I’m not sure what I expected as I walked briskly through City Hall Park one afternoon last week, but it wasn’t this monument to an influential businessman and media magnate who never served in the Big Apple’s government.
With that
said, though not be as well remembered today as he might have wished, Horace Greeley was a person of consequence in 19th century America, and
it wouldn’t hurt anyone passing through this area of Lower Manhattan to learn
at least a bit more about him. This outdoor sculpture is as good a place as any
to start.
In the New
York area, the only press lords besides Greeley with designs on the Presidency
were William Randolph Hearst (who never made it higher than Congress) and
Michael Bloomberg (whose 2020 Democratic primary campaign failed dismally,
despite $60 million of his own fortune).
Greeley,
at least, filled an expiring Congressional term before being nominated in 1872
by both the Democratic and Liberal Republican parties.
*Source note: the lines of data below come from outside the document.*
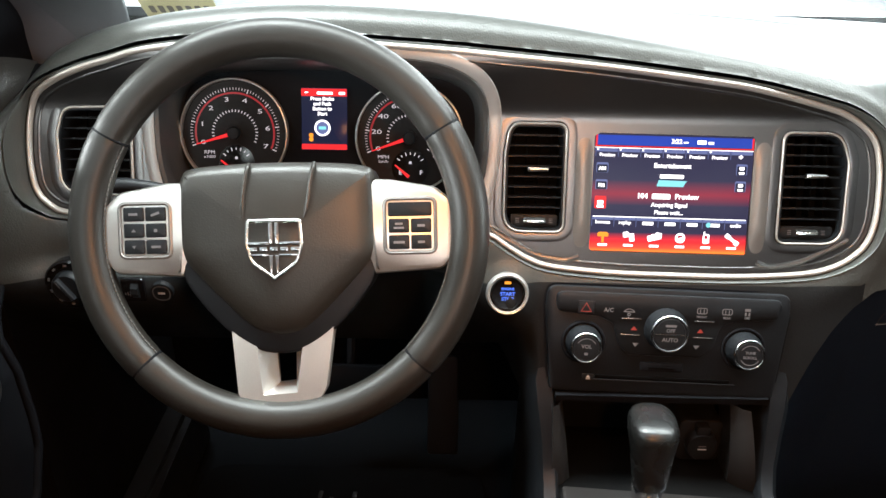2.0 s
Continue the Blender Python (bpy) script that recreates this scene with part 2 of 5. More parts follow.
def grow(loop, d):
    """A closed loop moved outwards by d."""
    k = len(loop)
    P = np.array(loop, float)
    area = 0.5 * np.sum(P[:, 0] * np.roll(P[:, 1], -1) - np.roll(P[:, 0], -1) * P[:, 1])
    e = np.roll(P, -1, 0) - P
    e /= np.maximum(np.linalg.norm(e, axis=1), 1e-9)[:, None]
    nrm = np.stack([e[:, 1], -e[:, 0]], 1) * (1 if area > 0 else -1)
    n = nrm + np.roll(nrm, 1, 0)
    n /= np.maximum(np.linalg.norm(n, axis=1), 1e-6)[:, None]
    return [tuple(p) for p in P + n * d]


def skin_rings(bm, rings, closed_u=True, closed_v=False):
    vs = [[bm.verts.new(p) for p in r] for r in rings]
    k = len(vs[0])
    pairs = list(zip(vs, vs[1:])) + ([(vs[-1], vs[0])] if closed_v else [])
    for a, b in pairs:
        for i in range(k if closed_u else k - 1):
            j = (i + 1) % k
            bm.faces.new((a[i], a[j], b[j], b[i]))
    return vs


def plate(loop, d0, d1, b=0.001, crown=0.0):
    """A solid plate of the loop's outline from depth d0 to d1, its front edge rounded by b and its middle crowned."""
    bm = bmesh.new()
    rings = [[(x, y, d0) for x, y in loop], [(x, y, d1 - b) for x, y in loop]]
    if b > 0:
        rings.append([(x, y, d1 - 0.3 * b) for x, y in grow(loop, -0.3 * b)])
        rings.append([(x, y, d1) for x, y in grow(loop, -b)])
    if crown:
        c = Vector(np.mean(np.array(loop), 0))
        for s in (0.85, 0.6, 0.3):
            rings.append([(c.x + (x - c.x) * s, c.y + (y - c.y) * s, d1 + crown * (1 - s * s)) for x, y in grow(loop, -b)])
    vs = skin_rings(bm, rings)
    bm.faces.new(vs[-1])
    bm.faces.new(vs[0][::-1])
    return bm


def ring_sweep(loop, profile, closed=True):
    """A frame along the loop; the profile gives (outwards, depth) pairs and closes on itself."""
    bm = bmesh.new()
    skin_rings(bm, [[(x, y, w) for x, y in grow(loop, o)] for o, w in profile], True, closed)
    return bm


def half_round(w, h, base=0.0, n=6, centre=0.0):
    return [(centre + w / 2 * math.cos(math.pi * i / n), base + h * math.sin(math.pi * i / n)) for i in range(n + 1)]


def holed(outer, holes, w, thick=0.003):
    """A flat panel with openings through it, with walls at its edges."""
    bm = bmesh.new()
    edges, loops = [], []
    for loop in [outer] + holes:
        vs = [bm.verts.new((x, y, w)) for x, y in loop]
        loops.append(vs)
        edges += [bm.edges.new((vs[i], vs[(i + 1) % len(vs)])) for i in range(len(vs))]
    bmesh.ops.triangle_fill(bm, edges=edges, use_beauty=True)
    for vs in loops:
        back = [bm.verts.new((v.co.x, v.co.y, w - thick)) for v in vs]
        for i in range(len(vs)):
            j = (i + 1) % len(vs)
            bm.faces.new((vs[i], vs[j], back[j], back[i]))
    return bm


def tube(path, r, n=10, flat=1.0):
    """A round bar along a path; r is one radius or one a point."""
    bm = bmesh.new()
    P = [Vector(p) for p in path]
    rs = r if isinstance(r, (list, tuple)) else [r] * len(P)
    side, rings = None, []
    for i, p in enumerate(P):
        t = (P[min(i + 1, len(P) - 1)] - P[max(i - 1, 0)]).normalized()
        if side is None:
            side = t.orthogonal().normalized()
        side = (side - t * side.dot(t)).normalized()
        up = t.cross(side)
        rings.append([p + rs[i] * (math.cos(a) * side + flat * math.sin(a) * up) for a in (2 * math.pi * j / n for j in range(n))])
    vs = skin_rings(bm, rings)
    bm.faces.new(vs[0][::-1])
    bm.faces.new(vs[-1])
    return bm


def revolve(profile, n=32, wave=0.0, teeth=0):
    """A turned part about the depth axis from (radius, depth) pairs; teeth give a ribbed side."""
    bm = bmesh.new()
    rings = []
    for r, w in profile:
        ring = []
        for j in range(n):
            a = 2 * math.pi * j / n
            q = r + (wave * math.cos(teeth * a) if teeth else 0)
            ring.append((q * math.cos(a), q * math.sin(a), w))
        rings.append(ring)
    vs = skin_rings(bm, rings)
    bm.faces.new(vs[-1])
    bm.faces.new(vs[0][::-1])
    return bm


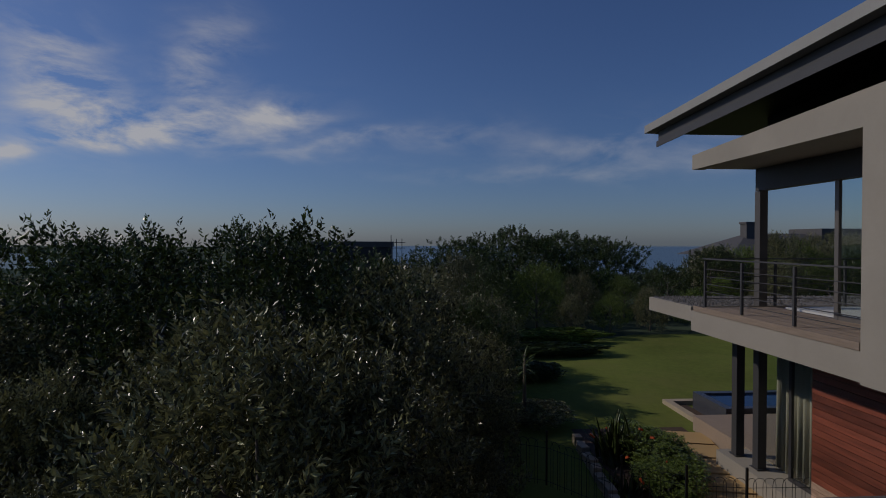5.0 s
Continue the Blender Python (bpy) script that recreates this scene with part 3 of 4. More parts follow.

He lost that fall to
Ulysses Grant—then, only a few weeks later, died, worn out in body and mind by
the race, the recent death of his wife, and a bruising, losing struggle to keep
his paper, the New York Tribune, out of the hands of a business rival.
Well
before that, Greeley had made his mark as a tireless editorial voice for westward
expansionism, free homesteading, the rights of labor, agricultural improvement,
high tariffs, the beneficial impact of immigration, and most important, abolitionism.
His
influence was so considerable that in 1862, after his open public letter to Abraham Lincoln advocating the confiscation of slaves held by Confederates, the
President felt compelled to make one of his most famous explanations about the
connection between freeing the slaves and preserving the Union.
For all
his high-mindedness, Greeley earned a parallel reputation as an eccentric. His
public advocacy for causes such as vegetarianism, spiritualism, and utopian
socialism were considered especially fringe for his time.
Moreover,
what people encountered when meeting him in person—his oversized, floppy hat
covering unkempt white hair, a threadbare white coat, and a high-pitched voice
that could erupt irritably—led cartoonist Thomas Nast to caricature him,
repeatedly and unforgettably. (See this May 2008 blog post from the National Portrait Gallery on how Greeley was depicted.)
You’ll see
little of that in the far more respectful monument in City Hall Park, created
by John Quincy Adams Ward, one of the foremost sculptors of the day. The
artist, Greeley’s daughter Gabrielle recalled, “spent hours studying my father
as he worked in his office [and] after his death took a mask of his
face."
The statue
shows Greeley sitting in a Victorian easy chair, with a copy of the Tribune
spread out loosely over his knee—not just scrutinizing it for appearance or
content, but perhaps contemplating how he could keep it from descending into
the sensationalist abyss occupied by competitor James Gordon Bennett of the New
York Herald.
When the
monument was unveiled in 1890, it stood in front of The Tribune’s
building. By 1915, with the paper leasing corner, ground floor space in its
building to a drugstore, the monument was moved to where it was originally
intended: across the street, in City Hall Park.